When this whole thing went down…before he agreed to come back inside… I explained to him that he was lowering himself to a level that was unworthy of who he was and that I saw him. I saw who he REALLY was, but he was not acting like his best. I saw his capabilities and I was not going to accept less from him. I explained that I was going to hold him up to his highest level, his best self. I told him he was a great person and I asked him if he thought that his behavior was fitting of a great person and he had to admit that it was not. I explained to him that he was writing the story of his own life and I asked him which character in the story did he want to be?
The villain, the hero, or the victim?
Within each one of us exists these three…the villain, the hero, and the victim.
Who will you be?
Who will prevail?
I also told him I was here to help him. To love him. To guide him. To teach him. To train him. To coach him. To hold him accountable.
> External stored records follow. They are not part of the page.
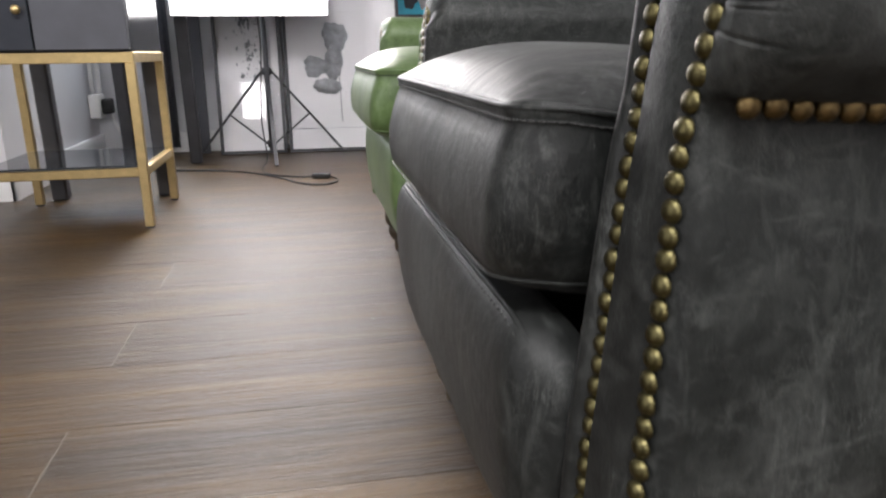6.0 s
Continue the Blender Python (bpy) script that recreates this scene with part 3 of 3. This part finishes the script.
# ---- the side table and the things by the far wall ----
def build_side_table():
    t = empty("side_table", pose(-1.027, 2.487, 0), "black drawer cabinet on a brushed gold frame with a glass shelf", "side table")
    w, d, s = 0.440, 0.424, 0.024
    for x in (0, w - s):
        for y in (0, d - s):
            leg = part("leg", box(x, x + s, y, y + s, 0.006, 0.452, 0.0015, 1), GOLD, t, smooth=False)
            part("foot", box(x + 0.003, x + s - 0.003, y + 0.003, y + s - 0.003, 0.0, 0.006), RUBBER, leg, smooth=False)
    for z0, z1 in ((0.452, 0.480), (0.148, 0.172)):
        e = 0 if z0 > 0.4 else s
        part("rail", box(e, w - e, 0, s, z0, z1, 0.0015, 1), GOLD, t, smooth=False)
        part("rail", box(e, w - e, d - s, d, z0, z1, 0.0015, 1), GOLD, t, smooth=False)
        part("rail", box(0.001, s - 0.001, s, d - s, z0, z1, 0.0015, 1), GOLD, t, smooth=False)
        part("rail", box(w - s + 0.001, w - 0.001, s, d - s, z0, z1, 0.0015, 1), GOLD, t, smooth=False)
    part("shelf", box(0.012, w - 0.012, 0.012, d - 0.012, 0.1725, 0.179), DARKGLASS, t, "smoked glass shelf", smooth=False)
    part("body", box(0.004, w - 0.004, 0.014, d - 0.004, 0.481, 0.70, 0.002, 1), BLACKLACQUER, t, "glossy black drawer body", smooth=False)
    part("drawer_front", box(0.006, w * 0.46, -0.004, 0.0135, 0.486, 0.695, 0.002, 1), BLACKLACQUER, t, smooth=False)
    part("drawer_front", box(w * 0.47, w - 0.006, -0.004, 0.0135, 0.486, 0.695, 0.002, 1), CHARCOAL, t, smooth=False)
    knob = lathe([(0.004, 0.0), (0.004, 0.010), (0.010, 0.013), (0.012, 0.018), (0.009, 0.023), (0.003, 0.025)], 20)
    knob.transform(Matrix.Translation((w * 0.41, -0.004, 0.585)) @ Euler((radians(90), 0, 0)).to_matrix().to_4x4())
    part("knob", knob, GOLD, t, "round gold knob")


def build_light_stand():
    hx, hy = -0.312, 3.86
    st = empty("light_stand", pose(hx, hy, 0), "black tripod light stand holding a lit softbox", "light stand")
    part("pole", lathe([(.012, .03), (.012, .62), (.0095, .62), (.0095, 1.05)], 16), BLACKMETAL, st)
    part("collar", lathe([(.018, .375), (.024, .38), (.024, .405), (.017, .41)], 16), BLACKMETAL, st)
    part("collar", lathe([(.016, .045), (.020, .05), (.020, .075), (.015, .08)], 16), BLACKMETAL, st)
    for a in (168, 8, 275):
        c, s = math.cos(radians(a)), math.sin(radians(a))
        leg = part("leg", beam((0.02 * c, 0.02 * s, 0.395), (0.345 * c, 0.345 * s, 0.008), 0.017, 0.010), BLACKMETAL, st, smooth=False)
        part("brace", beam((0.018 * c, 0.018 * s, 0.062), (0.185 * c, 0.185 * s, 0.196), 0.013, 0.007), BLACKMETAL, leg, smooth=False)
    # softbox on top of the pole
    sb = empty("softbox", pose(-0.35, 3.66, 1.12, 0, 0, -1.0), "lit white softbox with black cloth sides", "softbox")
    w, h = 0.325, 0.495
    rows = []
    for k, (sx, sy) in enumerate(((1.0, 0.0), (1.0, 0.03), (0.8, 0.14), (0.2, 0.19))):
        rows.append([(-w * sx, sy, -h * sx), (w * sx, sy, -h * sx), (w * sx, sy, h * sx), (-w * sx, sy, h * sx)])
    bm, vs = grid_mesh(rows, close_u=True)
    bm.faces.new(vs[-1])
    part("hood", outward(bm), BLACKMETAL, sb, "black cloth hood", smooth=False)
    part("diffuser", box(-w + .004, w - .004, 0.004, 0.010, -h + .004, h - .004), SOFTGLOW, sb, "glowing white diffuser cloth", smooth=False)


def leaf_shape(cx, cz, rx, rz, lobes, seed):
    pts = []
    for k in range(48):
        a = 2 * math.pi * k / 48
        r = 1 + 0.14 * math.sin(lobes * a + seed) + 0.06 * math.sin(9 * a + 2 * seed)
        pts.append((cx + rx * r * math.cos(a), cz + rz * r * math.sin(a)))
    return pts


def flat_shape(pts, y0=0.0, y1=-0.0012):
    bm = bmesh.new()
    a = [bm.verts.new((x, y0, z)) for x, z in pts]
    b = [bm.verts.new((x, y1, z)) for x, z in pts]
    bm.faces.new(a)
    bm.faces.new(b)
    n = len(pts)
    for i in range(n):
        bm.faces.new((a[i], a[(i + 1) % n], b[(i + 1) % n], b[i]))
    return outward(bm)


def build_print(x0, x1, h, y, label, kind):
    w = x1 - x0
    p = empty("framed_print", pose(x0, y, 0.0, -6.5, 0, 0), label, "picture", "framed prints against the far wall")
    f = 0.016
    for a in ((0, f, 0, h), (w - f, w, 0, h)):
        part("frame_bar", box(a[0], a[1], -0.012, 0.014, a[2], a[3], 0.0015, 1), BLACKMETAL, p, smooth=False)
    for a in ((f, w - f, 0, f), (f, w - f, h - f, h)):
        part("frame_bar", box(a[0], a[1], -0.012, 0.014, a[2], a[3], 0.0015, 1), BLACKMETAL, p, smooth=False)
    sheet = part("print", box(f, w - f, 0.004, 0.008, f, h - f), PAPER, p, "pale printed sheet", smooth=False)
    g = part("glazing", box(f, w - f, -0.004, -0.001, f, h - f), GLASS, p, smooth=False)
    g.visible_shadow = False
    if kind == "leaf":
        for cx, cz, rx, rz, lo, sd in ((0.245, 0.54, 0.058, 0.085, 3, 0.4), (0.15, 0.41, 0.062, 0.050, 3, 1.3), (0.20, 0.315, 0.062, 0.042, 2, 2.2), (0.235, 0.43, 0.040, 0.10, 2, 0.8)):
            part("leaf", flat_shape(leaf_shape(cx, cz, rx, rz, lo, sd), 0.004, 0.0030 - 0.0004 * sd), INK, sheet)
        part("stem", flat_shape([(0.262, 0.14), (0.266, 0.14), (0.262, 0.36), (0.256, 0.36)], 0.004, 0.0012), INK, sheet)
        part("mat_edge", flat_shape([(f, 0.112), (w - f, 0.112), (w - f, 0.115), (f, 0.115)], 0.004, 0.002), CURTAIN, sheet)
    else:
        rnd = random.Random(5)
        for k in range(110):
            z = 0.66 - 0.30 * rnd.random() ** 1.5
            x = 0.16 + rnd.gauss(0, 0.042)
            r = 0.0022 + 0.0055 * rnd.random() ** 2
            part("ink_splash", flat_shape(leaf_shape(x, z, r, r * rnd.uniform(0.8, 2.4), 3, rnd.random() * 6), 0.004, 0.0030 - 0.00002 * k), INK, sheet)


def build_far_end():
    build_print(-0.558, -0.245, 0.98, 3.98, "black-framed print of dark ink splashes leaning on the wall", "ink")
    build_print(-0.232, 0.330, 0.98, 3.98, "black-framed botanical print of a dark leaf leaning on the wall", "leaf")
    pic = empty("wall_picture", pose(0.285, Y_FAR - 0.026, 0.64), "black-framed picture in teal and dark blue hung on the far wall", "picture")
    for a in ((0.0, 0.012, 0.0, 0.5), (0.388, 0.40, 0.0, 0.5), (0.012, 0.388, 0.0, 0.012), (0.012, 0.388, 0.488, 0.5)):
        part("frame_bar", box(a[0], a[1], 0.0, 0.024, a[2], a[3], 0.0015, 1), BLACKMETAL, pic, smooth=False)
    art = part("print", box(0.012, 0.388, 0.008, 0.012, 0.012, 0.488), TEAL, pic, "teal printed sheet", smooth=False)
    part("shape", flat_shape(leaf_shape(0.125, 0.12, 0.05, 0.075, 3, 0.9), 0.008, 0.0065), CHARCOAL, art, "dark blue shape")
    part("shape", flat_shape(leaf_shape(0.20, 0.17, 0.045, 0.13, 2, 0.3), 0.008, 0.0055), PAPER, art, "pale shape")
    # dark board leaning beside the prints
    b = part("board", box(-0.03, 0.03, -0.008, 0.008, 0, 1.3, 0.002, 1), CHARCOAL, smooth=False)
    b.matrix_world = pose(-0.645, 4.06, 0, -3.5, 0, 0)
    tagged(b, "narrow charcoal board leaning on the far wall", "board")
    # hanging grey curtain beside the return wall
    rows = []
    for z in (0.03, 0.4, 1.0, 1.8, 2.6):
        rows.append([(-0.870 + 0.11 * k / 60, 4.10 + 0.022 * math.sin(k * 0.62 + 0.3 * z) + 0.006 * math.sin(k * 1.7), z) for k in range(61)])
    bm, vs = grid_mesh(rows)
    bmesh.ops.solidify(bm, geom=bm.faces[:], thickness=0.004)
    tagged(part("curtain", bm, CURTAIN), "hanging blue-grey cloth curtain with soft folds", "curtain")
    # black console frame behind the side table
    c = empty("console", pose(-1.0, 3.0, 0), "black metal console frame behind the side table", "console")
    for x, y in ((0.02, 0.0), (0.36, 0.0), (0.085, 0.75), (0.36, 0.75)):
        part("leg", beam((x, y, 0.0), (x - 0.01, y, 0.78), 0.05, 0.05), BLACKMETAL, c, smooth=False)
    part("top", box(-0.03, 0.41, -0.05, 0.80, 0.78, 0.81, 0.002, 1), BLACKMETAL, c, smooth=False)
    # outlet, plug and lead on the return wall
    s = empty("wall_socket", pose(-1.138, 4.08, 0.24), "white surface-mounted wall socket with a black plug and white lead", "socket")
    part("plate", box(0, 0.048, -0.05, 0.05, -0.055, 0.055, 0.005), PLASTIC, s)
    part("plug", box(0.049, 0.096, -0.028, 0.030, -0.036, 0.034, 0.008), RUBBER, s, "black plug")
    for dx in (0.006, 0.036):
        part("conduit", box(dx, dx + 0.016, -0.012, 0.012, 0.057, 1.2, 0.002, 1), PLASTIC, s, smooth=False)
    pts = [(0.085, 0.0, -0.033), (0.092, 0.0, -0.07), (0.115, -0.01, -0.13), (0.145, -0.03, -0.19), (0.165, -0.05, -0.232)]
    part("lead", tube([tuple(p) for p in spline(pts, 24)], 0.007, 8), PLASTIC, s, "white lead")
    # lead and inline switch of the light on the floor
    f = empty("power_cable", pose(0, 0, 0), "black power cable with an inline switch lying on the floor", "cable")
    pts = [(-0.90, 3.56, .004), (-0.69, 3.53, .004), (-0.52, 3.47, .004), (-0.38, 3.38, .004), (-0.27, 3.24, .004), (-0.19, 3.10, .004), (-0.11, 3.04, .004), (-0.055, 3.08, .004), (-0.045, 3.15, .004), (-0.068, 3.185, .008)]
    part("lead", tube([tuple(p) for p in spline(pts, 80)], 0.0034, 8), RUBBER, f)
    pts = [(-0.135, 3.21, .008), (-0.20, 3.24, .004), (-0.31, 3.33, .004), (-0.34, 3.5, .005), (-0.33, 3.72, .02), (-0.345, 3.77, .2), (-0.325, 3.775, .5), (-0.335, 3.77, .7)]
    part("lead", tube([tuple(p) for p in spline(pts, 80)], 0.0034, 8), RUBBER, f)
    sw = box(-0.036, 0.036, -0.015, 0.015, 0.0, 0.021, 0.006, 3)
    sw.transform(pose(-0.103, 3.198, 0, 0, 0, -14))
    part("inline_switch", sw, RUBBER, f)


def build_crumbs():
    for x, y, a in ((0.622, 0.82, 0.0011), (-0.051, 1.652, 0.0015)):
        bm = bmesh.new()
        bmesh.ops.create_icosphere(bm, subdivisions=1, radius=a)
        for v in bm.verts:
            v.co = (v.co.x * 1.2, v.co.y * 0.9, max(v.co.z * 0.6, -a * 0.3) + a * 0.3)
        ob = part("crumb", bm, PLASTIC, smooth=False)
        ob.location = (x, y, 0.0)
        tagged(ob, "tiny white crumb lying on the floor boards", "crumb", "crumbs on the floor")


build_crumbs()
build_side_table()
build_light_stand()
build_far_end()


# ---- floor boards ----
def build_floor():
    floor = tagged(part("floor", box(X_LEFT, X_RIGHT, Y_BACK, Y_FAR, -0.0088, -0.0006), JOINT, smooth=False), "brown oak-look plank floor with fine pale joints", kind="structure")
    wid, length, gap = 0.195, 1.274, 0.0011
    meshes = {}
    k0, k1 = math.floor((Y_BACK - 0.755) / wid), math.ceil((Y_FAR - 0.755) / wid)
    for k in range(k0, k1):
        ya, yb = max(Y_BACK, 0.755 + wid * k), min(Y_FAR, 0.755 + wid * (k + 1))
        start = (-0.476 if k % 2 == 0 else 0.152) + 0.004 * math.sin(k * 2.3)
        j0, j1 = math.floor((X_LEFT - start) / length), math.ceil((X_RIGHT - start) / length)
        for j in range(j0, j1):
            xa, xb = max(X_LEFT, start + j * length), min(X_RIGHT, start + (j + 1) * length)
            if xb - xa < 0.02:
                continue
            key = (round(xb - xa, 3), round(yb - ya, 3))
            if key not in meshes:
                hx, hy = (xb - xa) / 2 - gap, (yb - ya) / 2 - gap * 0.28
                bm = box(-hx, hx, -hy, hy, -0.0005, 0.0006, 0.0)
                bmesh.ops.bevel(bm, geom=[e for e in bm.edges if e.verts[0].co.z > 0 and e.verts[1].co.z > 0], offset=0.0003, segments=1, affect="EDGES")
                me = bpy.data.meshes.new("plank")
                bm.to_mesh(me)
                bm.free()
                meshes[key] = me
            ob = part_of("plank", meshes[key], PLANK, floor, smooth=False)
            ob.matrix_local = Matrix.Translation(((xa + xb) / 2, (ya + yb) / 2, -0.0006))


build_floor()
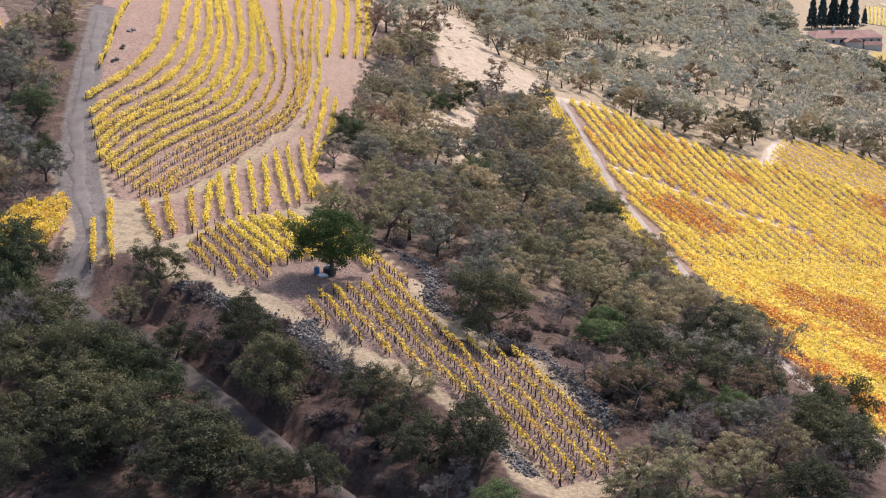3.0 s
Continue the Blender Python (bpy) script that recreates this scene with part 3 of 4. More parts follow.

Since the mattress incident, there have been many other incidents and many other challenges. It is a process and a journey. We have not arrived at some perfect pinnacle but we have arrived at a place where we feel safe. Safe to express ourselves honestly. Safe to make mistakes. Safe to engage with the world from a place of worthiness and respect for ourselves and each other.
Has it been easy?
Nothing of value is easy. Nothing of worth is free. It requires our participation. Our trying. Our persistence. Our self-control. Our discipline. Our willingness to work on ourselves. Our commitment to honest self-reflection. Our ability to face our fears. Our ability to own our mistakes. Our commitment to change for the better.
Much love to you all, especially those of you who are parents. Remember to support each other, work together and be a united front.